Car sales have gone down drastically in the last fortnight and the first quarter of 2020 registered a massive fall. Besides just the automakers, the dealerships are also facing a serious crisis. Due to sales being shut, the owners of the dealers will now have to face serious liabilities, like paying the entire employee-unit their salaries and managing other fixed expenses like rentals & interest, etc.

Dealer expectations

Since the sale of cars is at zero at the moment, the dealerships have to shoulder a lot of expense burden.
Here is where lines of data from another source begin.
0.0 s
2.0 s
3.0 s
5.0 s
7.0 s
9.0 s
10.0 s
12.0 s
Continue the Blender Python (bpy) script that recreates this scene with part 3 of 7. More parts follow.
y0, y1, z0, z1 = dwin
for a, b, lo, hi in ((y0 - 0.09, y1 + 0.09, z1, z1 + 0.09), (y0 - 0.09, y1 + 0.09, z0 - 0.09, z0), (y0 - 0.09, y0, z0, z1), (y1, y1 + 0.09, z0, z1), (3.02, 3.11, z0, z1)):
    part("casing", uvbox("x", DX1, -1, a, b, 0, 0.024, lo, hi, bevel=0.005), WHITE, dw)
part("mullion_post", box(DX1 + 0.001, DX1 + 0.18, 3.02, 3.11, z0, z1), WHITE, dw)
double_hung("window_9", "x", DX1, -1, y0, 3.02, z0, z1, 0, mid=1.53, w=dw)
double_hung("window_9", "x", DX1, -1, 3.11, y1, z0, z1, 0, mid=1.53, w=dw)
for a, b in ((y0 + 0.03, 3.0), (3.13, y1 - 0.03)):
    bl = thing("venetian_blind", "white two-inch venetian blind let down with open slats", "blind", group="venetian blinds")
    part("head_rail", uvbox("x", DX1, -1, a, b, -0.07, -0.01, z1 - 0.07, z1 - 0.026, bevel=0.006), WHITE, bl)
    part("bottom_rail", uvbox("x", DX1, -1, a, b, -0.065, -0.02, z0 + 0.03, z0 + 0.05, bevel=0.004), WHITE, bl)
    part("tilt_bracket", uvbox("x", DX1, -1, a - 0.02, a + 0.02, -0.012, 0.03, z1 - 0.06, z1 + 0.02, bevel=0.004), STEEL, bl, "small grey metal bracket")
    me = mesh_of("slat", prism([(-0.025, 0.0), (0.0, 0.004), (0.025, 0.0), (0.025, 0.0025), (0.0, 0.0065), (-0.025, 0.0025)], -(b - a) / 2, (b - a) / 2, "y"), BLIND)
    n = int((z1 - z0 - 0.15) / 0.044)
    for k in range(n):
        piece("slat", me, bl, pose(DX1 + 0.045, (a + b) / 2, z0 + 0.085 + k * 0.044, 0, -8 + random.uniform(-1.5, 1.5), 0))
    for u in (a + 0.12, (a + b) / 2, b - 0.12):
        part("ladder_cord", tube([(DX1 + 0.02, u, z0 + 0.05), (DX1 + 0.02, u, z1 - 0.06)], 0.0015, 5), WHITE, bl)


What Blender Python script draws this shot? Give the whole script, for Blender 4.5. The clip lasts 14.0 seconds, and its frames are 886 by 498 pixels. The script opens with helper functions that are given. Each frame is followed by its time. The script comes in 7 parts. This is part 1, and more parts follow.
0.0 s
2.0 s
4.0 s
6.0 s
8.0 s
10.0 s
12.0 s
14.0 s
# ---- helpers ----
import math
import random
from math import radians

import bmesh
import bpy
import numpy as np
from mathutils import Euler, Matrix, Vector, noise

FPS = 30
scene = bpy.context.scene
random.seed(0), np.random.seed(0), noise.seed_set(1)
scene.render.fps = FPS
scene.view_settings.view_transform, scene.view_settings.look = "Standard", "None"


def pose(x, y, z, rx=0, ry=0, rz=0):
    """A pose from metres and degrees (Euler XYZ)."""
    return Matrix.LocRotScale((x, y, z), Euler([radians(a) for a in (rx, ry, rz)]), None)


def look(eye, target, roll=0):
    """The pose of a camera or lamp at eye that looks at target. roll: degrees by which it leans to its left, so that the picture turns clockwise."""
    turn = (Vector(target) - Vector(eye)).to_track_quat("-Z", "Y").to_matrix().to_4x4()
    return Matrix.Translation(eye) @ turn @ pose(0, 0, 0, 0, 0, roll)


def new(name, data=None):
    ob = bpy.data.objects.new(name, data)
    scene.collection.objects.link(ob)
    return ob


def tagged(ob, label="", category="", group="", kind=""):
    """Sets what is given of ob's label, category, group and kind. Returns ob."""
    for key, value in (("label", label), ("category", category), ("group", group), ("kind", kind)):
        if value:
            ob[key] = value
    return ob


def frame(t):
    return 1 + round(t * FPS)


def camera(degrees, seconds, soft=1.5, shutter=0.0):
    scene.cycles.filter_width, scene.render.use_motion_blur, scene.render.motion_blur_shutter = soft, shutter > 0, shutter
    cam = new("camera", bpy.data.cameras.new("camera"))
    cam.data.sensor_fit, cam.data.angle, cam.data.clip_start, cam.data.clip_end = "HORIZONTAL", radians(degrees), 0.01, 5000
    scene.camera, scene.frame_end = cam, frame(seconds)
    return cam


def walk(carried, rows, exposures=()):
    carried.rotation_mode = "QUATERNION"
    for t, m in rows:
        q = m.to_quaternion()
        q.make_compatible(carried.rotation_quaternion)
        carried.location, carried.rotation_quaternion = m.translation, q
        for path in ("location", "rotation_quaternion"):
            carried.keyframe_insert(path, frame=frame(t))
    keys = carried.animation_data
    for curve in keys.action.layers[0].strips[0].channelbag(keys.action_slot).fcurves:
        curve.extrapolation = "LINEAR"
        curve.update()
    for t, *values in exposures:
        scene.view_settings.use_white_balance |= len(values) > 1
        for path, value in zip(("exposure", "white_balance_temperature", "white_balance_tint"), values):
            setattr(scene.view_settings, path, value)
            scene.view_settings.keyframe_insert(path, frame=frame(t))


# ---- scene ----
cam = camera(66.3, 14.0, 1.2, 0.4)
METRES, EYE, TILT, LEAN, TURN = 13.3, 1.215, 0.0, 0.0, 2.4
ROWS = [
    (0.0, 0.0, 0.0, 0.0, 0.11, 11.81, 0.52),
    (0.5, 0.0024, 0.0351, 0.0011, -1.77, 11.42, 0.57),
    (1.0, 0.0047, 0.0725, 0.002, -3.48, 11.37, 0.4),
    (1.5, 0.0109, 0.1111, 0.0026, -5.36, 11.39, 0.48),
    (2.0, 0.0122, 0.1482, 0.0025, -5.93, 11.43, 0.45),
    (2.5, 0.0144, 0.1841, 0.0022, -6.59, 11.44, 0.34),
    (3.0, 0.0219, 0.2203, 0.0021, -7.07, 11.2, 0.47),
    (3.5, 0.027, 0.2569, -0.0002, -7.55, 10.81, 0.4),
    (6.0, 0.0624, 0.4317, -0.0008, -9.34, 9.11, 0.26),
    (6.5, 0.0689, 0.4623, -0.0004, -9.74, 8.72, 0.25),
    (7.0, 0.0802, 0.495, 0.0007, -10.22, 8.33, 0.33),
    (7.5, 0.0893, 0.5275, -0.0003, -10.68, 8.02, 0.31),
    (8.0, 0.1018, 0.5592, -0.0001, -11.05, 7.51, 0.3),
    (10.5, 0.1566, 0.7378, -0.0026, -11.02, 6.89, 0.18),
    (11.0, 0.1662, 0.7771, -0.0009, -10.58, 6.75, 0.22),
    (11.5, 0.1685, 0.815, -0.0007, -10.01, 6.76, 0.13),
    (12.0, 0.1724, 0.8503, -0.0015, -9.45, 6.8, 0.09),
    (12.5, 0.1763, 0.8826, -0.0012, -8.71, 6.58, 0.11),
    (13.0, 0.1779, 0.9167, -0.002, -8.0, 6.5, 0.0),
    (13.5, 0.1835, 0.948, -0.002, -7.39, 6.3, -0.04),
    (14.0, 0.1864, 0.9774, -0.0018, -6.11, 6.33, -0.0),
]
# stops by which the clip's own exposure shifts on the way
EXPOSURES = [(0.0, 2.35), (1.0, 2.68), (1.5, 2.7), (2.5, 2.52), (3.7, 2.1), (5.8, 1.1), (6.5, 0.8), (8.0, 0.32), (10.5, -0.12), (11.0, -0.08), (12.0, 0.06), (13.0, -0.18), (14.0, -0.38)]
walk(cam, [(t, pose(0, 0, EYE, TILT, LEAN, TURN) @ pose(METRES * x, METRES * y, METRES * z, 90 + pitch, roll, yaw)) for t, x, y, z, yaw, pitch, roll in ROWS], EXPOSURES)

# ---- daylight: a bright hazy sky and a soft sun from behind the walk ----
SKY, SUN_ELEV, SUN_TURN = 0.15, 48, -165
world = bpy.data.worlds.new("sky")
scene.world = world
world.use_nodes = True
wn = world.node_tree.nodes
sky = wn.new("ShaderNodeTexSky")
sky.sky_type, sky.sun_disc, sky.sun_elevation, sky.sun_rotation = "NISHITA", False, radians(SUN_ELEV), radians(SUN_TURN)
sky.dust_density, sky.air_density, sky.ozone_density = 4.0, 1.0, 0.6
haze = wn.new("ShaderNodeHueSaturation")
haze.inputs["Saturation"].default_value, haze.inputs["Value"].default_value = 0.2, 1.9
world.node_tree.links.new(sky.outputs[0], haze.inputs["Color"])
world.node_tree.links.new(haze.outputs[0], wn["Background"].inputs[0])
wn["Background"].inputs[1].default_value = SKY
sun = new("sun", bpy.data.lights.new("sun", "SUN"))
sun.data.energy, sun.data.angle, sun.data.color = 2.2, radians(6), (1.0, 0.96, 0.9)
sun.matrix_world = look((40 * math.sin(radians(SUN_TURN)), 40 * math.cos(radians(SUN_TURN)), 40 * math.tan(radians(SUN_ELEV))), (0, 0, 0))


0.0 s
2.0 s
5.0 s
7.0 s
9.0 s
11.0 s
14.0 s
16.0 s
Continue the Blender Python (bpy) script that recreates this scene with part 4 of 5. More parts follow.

Keeping these in mind, the dealers are expecting support from the parent company to be able to sustain in this crisis period said Atishay Jain Dealer owner for German and Korean brand in Delhi.

 

Most of the Dealer owners CDT spoke to, unanimously suggested the following support measures for the next three months

 

  • Interest support: Though the sales have come to a standstill, the dealerships have to manage the burden of interest subvention on the unsold stock.
  • Salary & Rental support: Salaries and rentals are almost 50% cost of total expense to dealerships that have to be met, despite the operation being at a halt.
  • Incentive Support: Incentives are generally sanctions based on performance. However, the dealerships expect the automakers to release the incentives in full & timely, without considering the performance parameter for the next three months.
  • Wholesale support: The dealers also expect their respective automakers to pass schemes upfront with car wholesale.
  • Credit Support: Credit billing of 30 days, to reduce the working capital pressure on dealers
  • Profit Margin support: Fixed margins at par with global standards approximately 8-10 %

Few automakers have already extended their help

A few of the automakers have already taken the initiative of helping the dealers negate the mandatory expenses. Among the many, Skoda Auto, a Czech based automaker, has extended financial support to dealerships by covering for the salaries and other fixed costs on behalf of the outlets. This financial support will extend for the April-June quarter. The company is likely to sanction around Rs. 50-60 crore towards this funding.

 

Apart from Skoda alone, other automakers operating in India are also extending their support to the dealers. The combined efforts to mitigate this financial crisis is worth Rs. 1,800 crore, out of which, around 50% is contributed by Maruti Suzuki as it controls around 50% of the market share. The other half is contributed by Hyundai (under Hyundai cares), Ford (under Going further together) and Toyota (under Dealer Support Package).

 

This support from the automakers will help the dealers grapple with two major challenges for a longer time - zero cash flow and obligations to pay interests). Apart from these, the incentives are also being released in full amount and not on the usual performance parameters as these could bring the amount lower.

 

With most of the automakers already extending their help towards dealers’ crisis, other automakers might also join the initiatives soon. Nevertheless, most of the dealers’ expenses expectations are being taken care of.